After N. Ja. Zolotov's departure to Leningrad to the Academy of Sciences, Arcady Ivanovich at one time headed the board of the Union of Writers of Chuvashia. In 1934 he was admitted to the USSR Writers' Union.

He was arrested on October 23, 1937 and detained in the NKVD prison of the ChASSR. On June 1, 1942, Arcady Aris died in the prison camp Tagillag in Ilansky, Krasnoyarsk Krai at the age of 41 years. He was posthumously rehabilitated (exonerated) on 9 April 1955.

==Literary activity==
Arkady Ivanovich is considered one of founders of the Chuvash literary criticism. He is known primarily as the author of articles on theoretical issues of the Chuvash Soviet literature. Of great interest are his articles: 1926 - "Where are we going?" (“Ăçtalla kayatpăr?”), 1929 — “On the Way of Testing the Forces of Chuvash Literature” (“Chăvash Literary Pultarăkhne Tĕrĕslev çulĕ çinche”), 1933 — “Urgent Issues of Fiction” (“Ilemlĕ Literary Payankhi ytăvĕsem”), 1935 - "For the sharpness and culture of the language" ("Chĕlhe çivĕchlĕkhĕshĕn, chĕlhe kulturishen"), etc.

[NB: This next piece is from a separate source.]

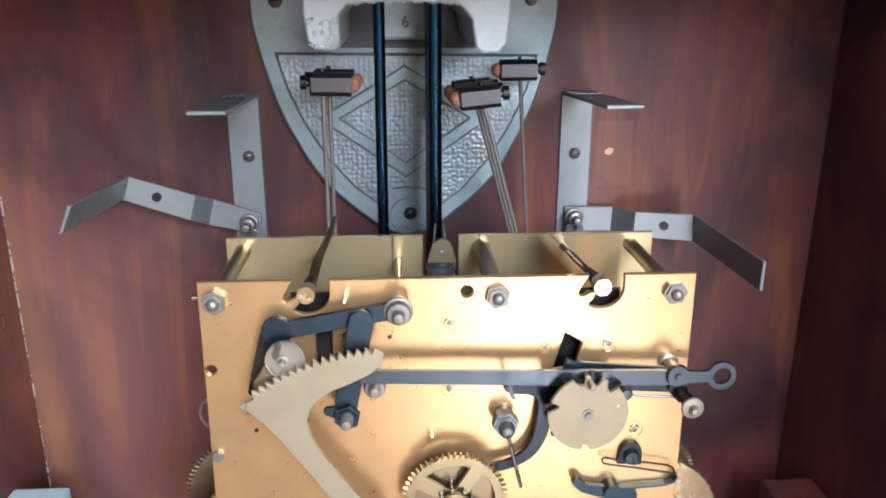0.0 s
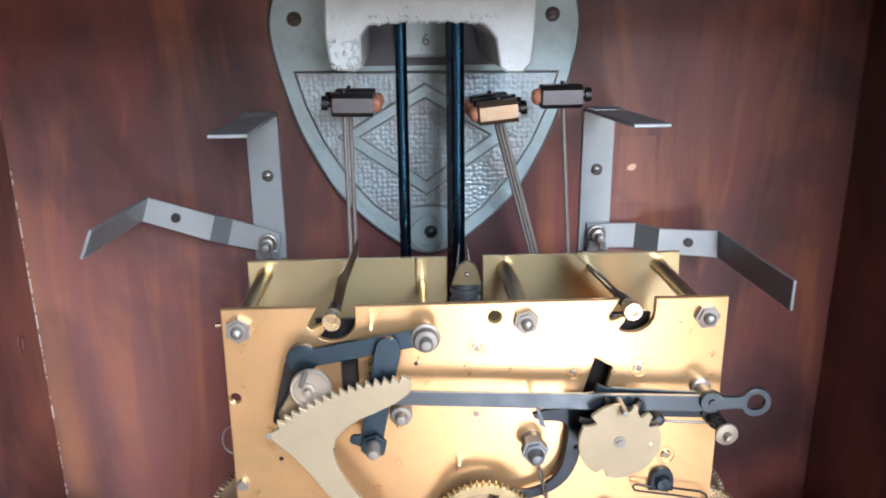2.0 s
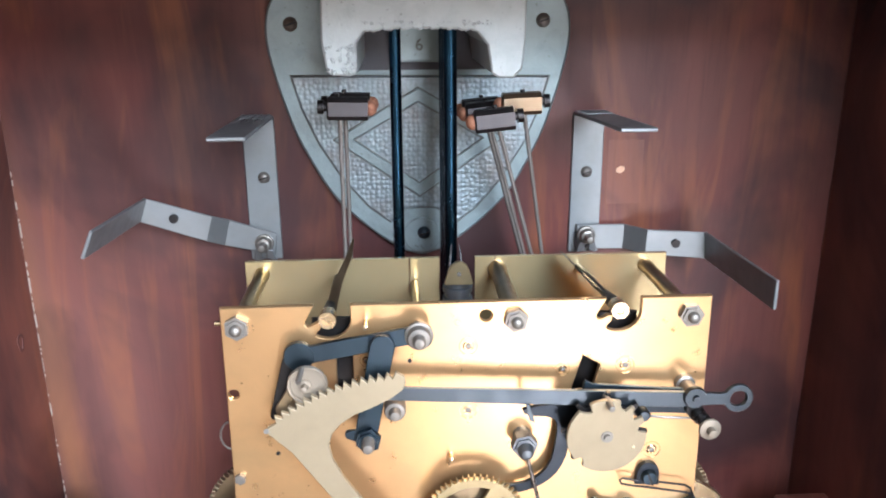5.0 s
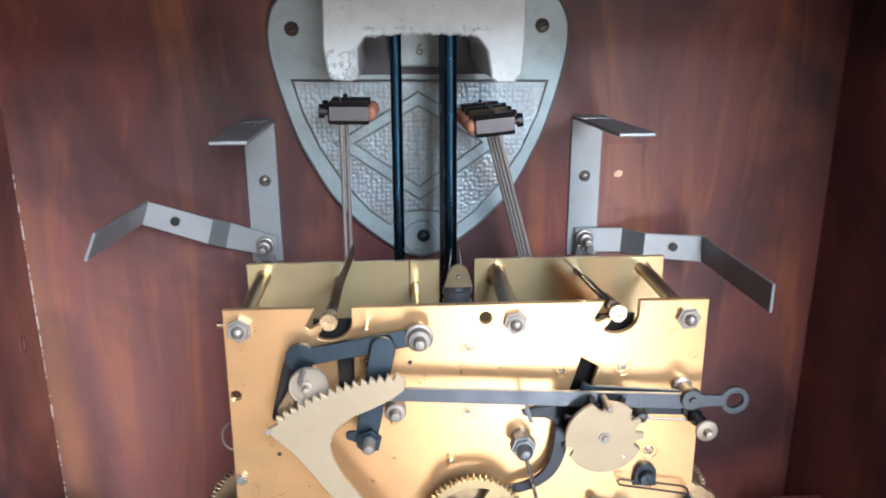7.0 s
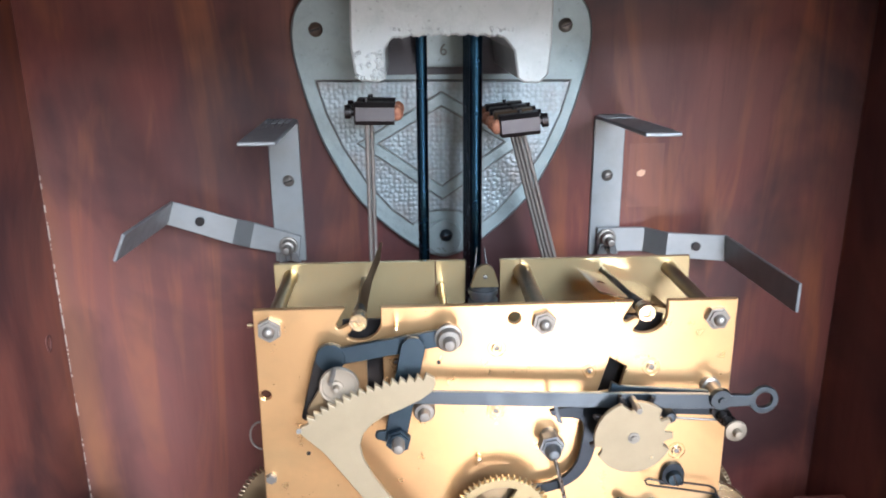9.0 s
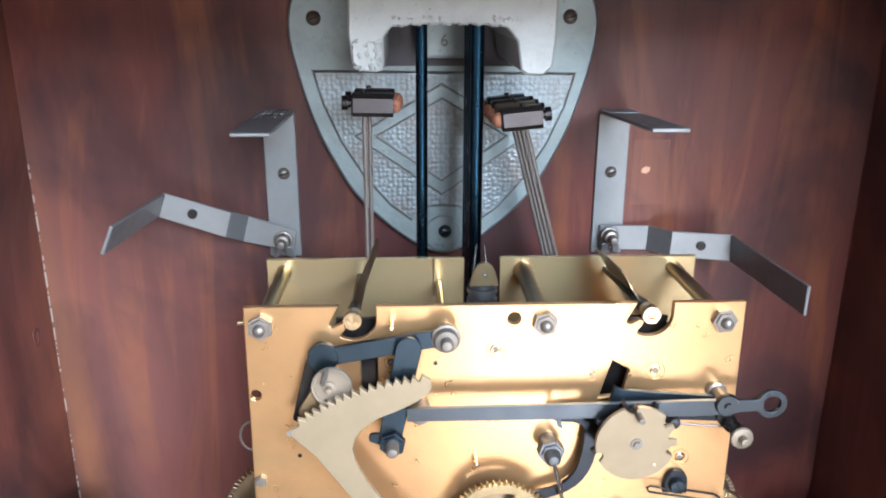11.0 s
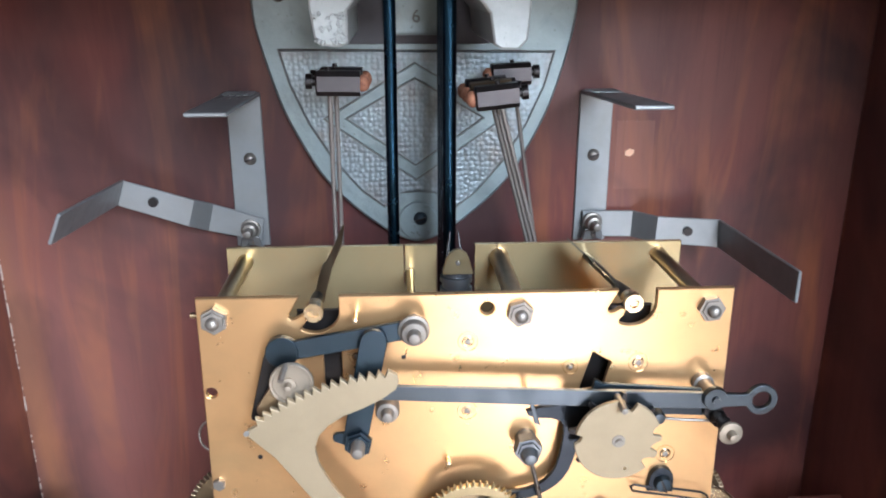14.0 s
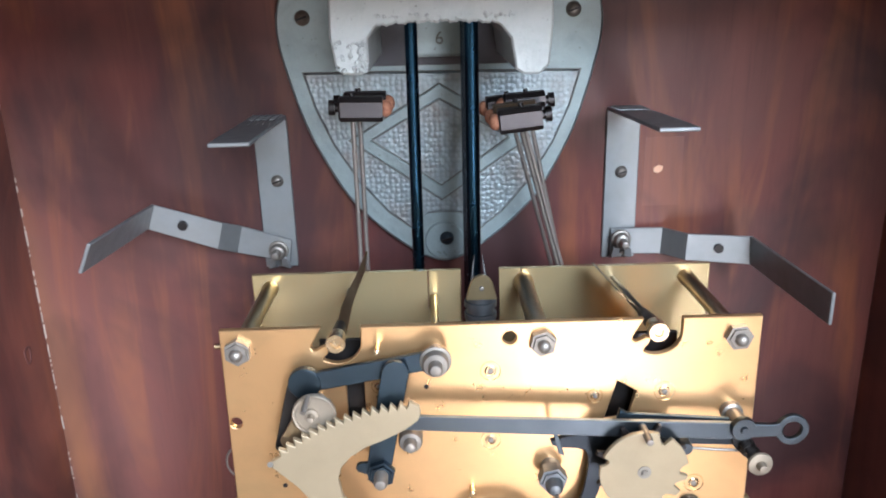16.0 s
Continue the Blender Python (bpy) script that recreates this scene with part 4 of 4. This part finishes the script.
# ---- what moves: the four chime hammers and the count wheel ----
def motions():
    first = [(0, 0), (1.1, 0), (1.2, 2.3), (1.3, 3.7), (1.4, 4.8), (1.5, 6), (1.6, 8), (1.7, 9.5), (1.8, 11), (1.9, 12), (2.0, 11.6), (2.1, 0), (4.0, 0), (4.1, 2.3), (4.2, 4.6),
             (4.4, 8), (4.7, 12), (4.8, 12), (4.9, 0), (12.1, 0), (12.2, 2.1), (12.3, 3.2), (12.4, 5), (12.5, 6), (12.6, 7.3), (12.7, 8.8), (12.8, 9.8), (12.9, 12), (13.0, 12.2), (13.1, 3), (13.2, 0), (16, 0)]
    second = [(0, 0), (0.2, 0), (0.3, 2), (0.4, 5.5), (0.5, 7.4), (0.6, 8.8), (0.7, 10.2), (0.8, 10.9), (0.9, 12.6), (1.0, 12.9), (1.1, 14.2), (1.2, 14.3), (1.3, 0), (4.7, 0),
              (5.0, 6), (5.3, 13), (5.4, 14), (5.5, 0), (12.9, 0), (13.0, 2), (13.1, 4), (13.2, 6.5), (13.3, 8), (13.4, 9.4), (13.5, 10.8), (13.6, 12), (13.7, 13.8), (13.8, 14.3), (13.9, 14), (14.0, 0), (16, 0)]
    third = [(0, 0), (2.0, 0), (2.1, 2), (2.2, 4.4), (2.3, 7.1), (2.4, 8.1), (2.5, 9.8), (2.6, 11.1), (2.7, 11.6), (2.8, 0), (5.3, 0), (5.6, 6), (5.9, 11), (6.0, 12), (6.1, 0), (11.2, 0), (11.3, 3),
             (11.4, 4.7), (11.5, 6.4), (11.6, 7.3), (11.7, 8.3), (11.8, 9.1), (11.9, 10.9), (12.0, 12.3), (12.1, 12.4), (12.2, 8), (12.3, 0), (15.8, 0), (15.9, 1), (16.0, 2.6)]
    fourth = [(0, 9.9), (0.1, 11.1), (0.2, 11.7), (0.3, 12.6), (0.4, 0), (5.9, 0), (6.1, 4), (6.3, 7.4), (6.4, 9.4), (6.5, 10.6), (6.6, 12), (6.7, 11.9), (6.8, 0), (13.8, 0), (13.9, 2.5), (14.0, 5.4),
              (14.1, 7), (14.2, 8.7), (14.3, 9.5), (14.4, 11.4), (14.5, 12.5), (14.6, 12.9), (14.7, 12.4), (14.8, 0), (16, 0)]
    for (h, heads, mid), y, d, k, rows in zip(HAMMERS, DEPTHS, BACKSET, (0.98, 1.13, 1.13, 1.13), (first, second, third, fourth)):
        at = Vector((PIVOT_R[0] - d, y, PIVOT_R[1])) - BASE
        walk(h, [(t, pose(at.x, at.y, at.z, 0, a * k, 0)) for t, a in rows])
        # the springy wire lets the head stay nearly level
        for o in heads:
            walk(o, [(t, Matrix.Translation(mid) @ pose(0, 0, 0, 0, -0.5 * a * k, 0) @ Matrix.Translation(-mid)) for t, a in rows])
    # the fly goes round once a second, and a little on when it slows after 7.5 s
    aim = (FLY_B - FLY_A).normalized().to_track_quat("Y", "Z").to_matrix().to_4x4()
    spin = [(k / 10, 136 + 36 * k + 28 * min(max((k - 75) / 5, 0), 1) + 152 * min(max((k - 92) / 20, 0), 1)) for k in range(161)]
    walk(FLY, [(t, Matrix.Translation(FLY_A) @ aim @ pose(0, 0, 0, 0, -a, 0)) for t, a in spin])
    at = CW - BASE
    turn = [(0, 0), (2.8, 27), (4.0, 29), (6.8, 66), (11.1, 67), (12.2, 82), (14.7, 94), (16, 104)]
    up = [(0, 0), (0.8, 1.0), (1.5, 1.4), (4, 1.4), (7.1, 1.6), (7.3, 0.7), (7.4, -0.3), (7.5, -1.7), (8.0, -1.6), (8.5, -1.2), (8.6, -0.2), (8.7, 0.5), (9.0, 0.9), (9.2, 0.9),
          (10.6, 0.6), (11.0, -2.2), (11.3, -2.4), (11.7, -1.6), (12.2, -0.1), (12.7, 0.4), (13.0, 1.1), (13.3, 1.4), (16, 1.7)]
    pin = LEVER_AT - BASE
    walk(lev, [(t, pose(pin.x, pin.y, pin.z, 0, a, 0)) for t, a in up])
    walk(COUNT, [(t, pose(at.x, at.y, at.z, 0, a, 0)) for t, a in turn])


motions()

He translated into Chuvash "My universities" (M.Gorky) and "Chapayev" (D.Furmanov).

==Literature==
- Leo Efimov, Alikovsky Encyclopedia, Chuvash book publishing house, Cheboksary, 2009.
- L. I. Yefimov, "Alikovsky District" ("Элӗк Енӗ"), Alikovo, 1994.
- Zolotov A.A., Murakhaeva (Zolotova) S.A., "Принципам не изменили" / We did not change the principles, Alikovo-Cheboksary, 1898.